*Exercise instructions*. Your copy of the material must match it exactly, except that pictures are dropped.

*Given information*.
* * * * * * * * *

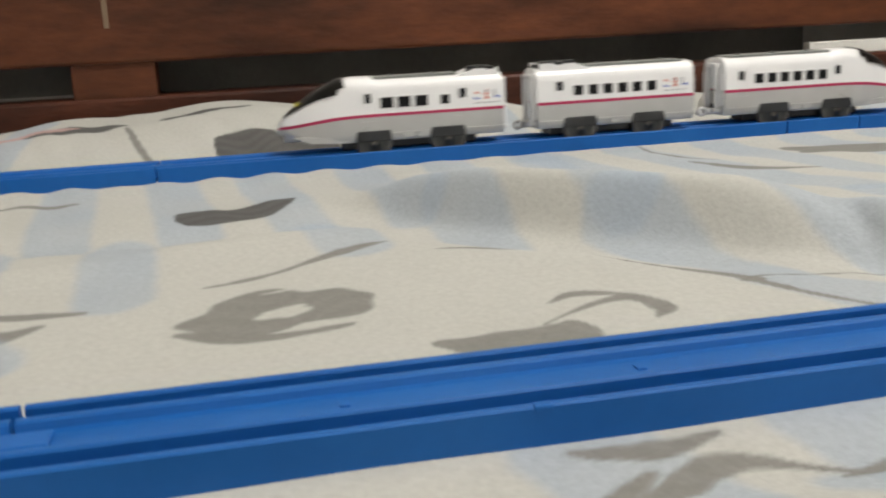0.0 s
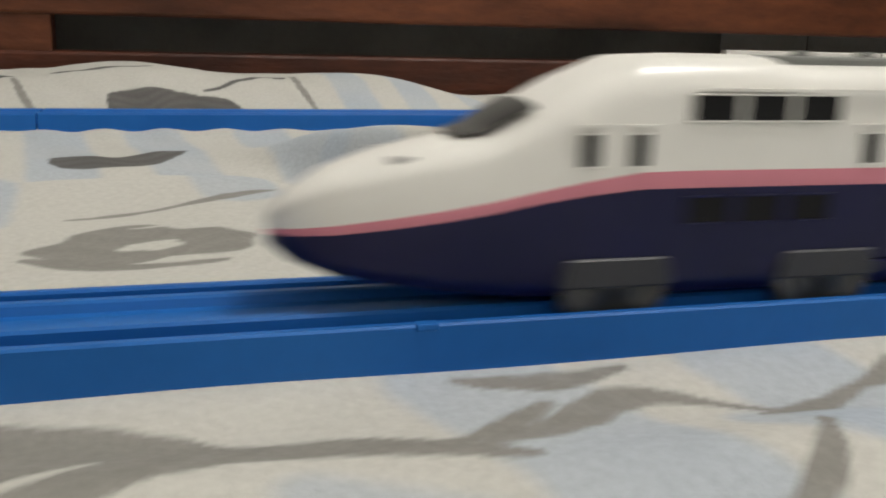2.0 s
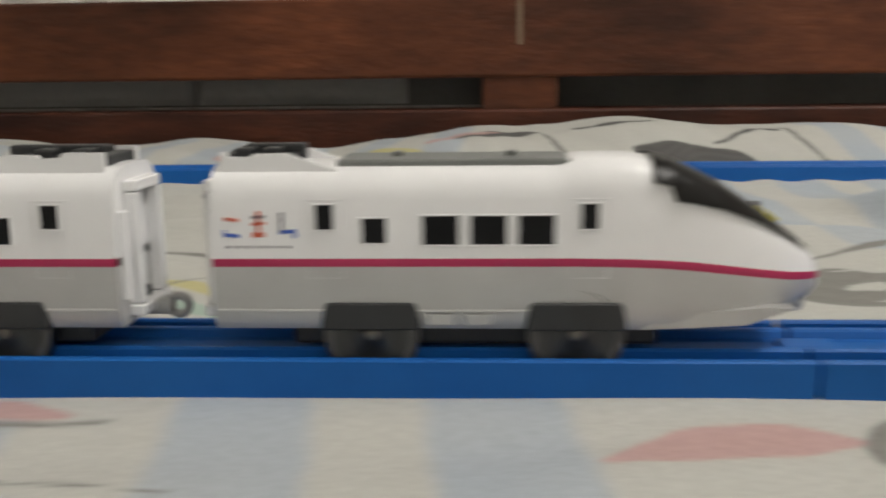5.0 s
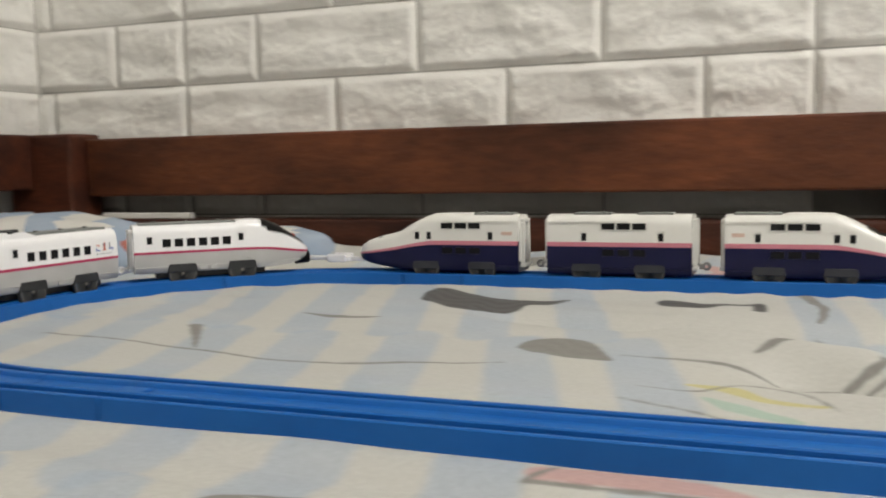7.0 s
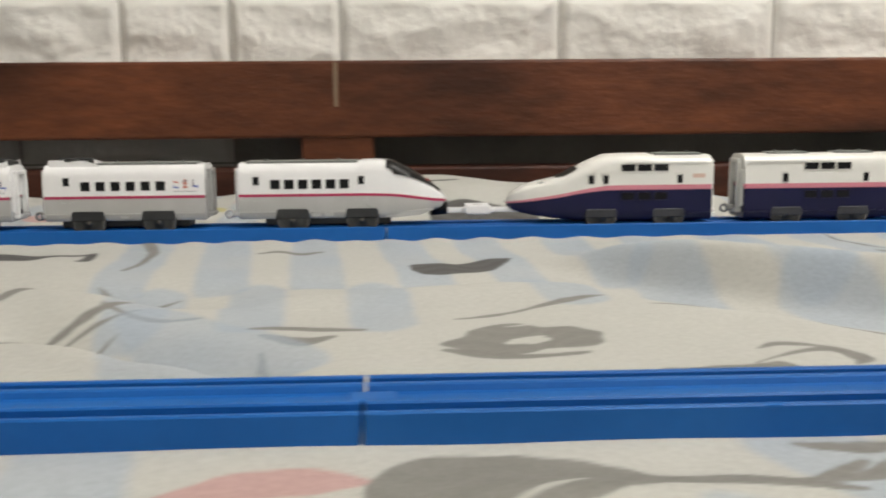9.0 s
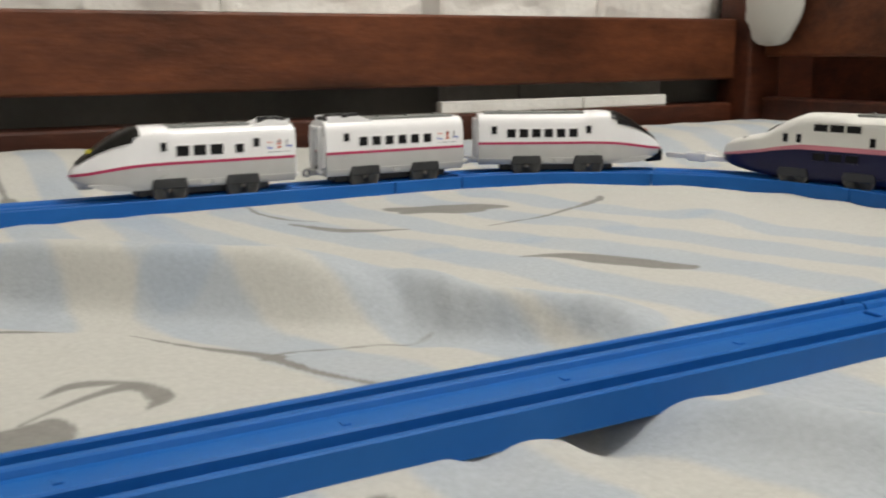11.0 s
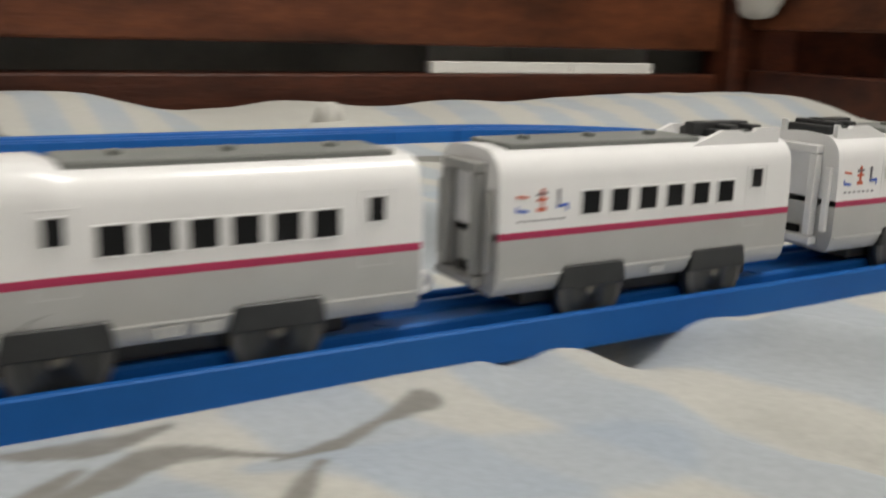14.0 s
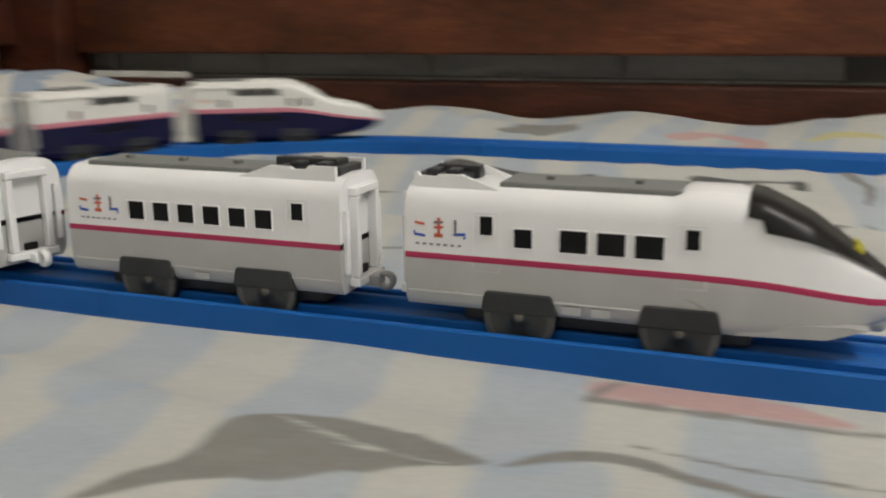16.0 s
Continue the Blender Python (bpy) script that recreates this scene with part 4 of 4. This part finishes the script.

* * * * * * * * *

*Answer to the exercise*.
0.0 s
2.0 s
5.0 s
7.0 s
9.0 s
11.0 s
14.0 s
16.0 s
Continue the Blender Python (bpy) script that recreates this scene with part 4 of 4. This part finishes the script.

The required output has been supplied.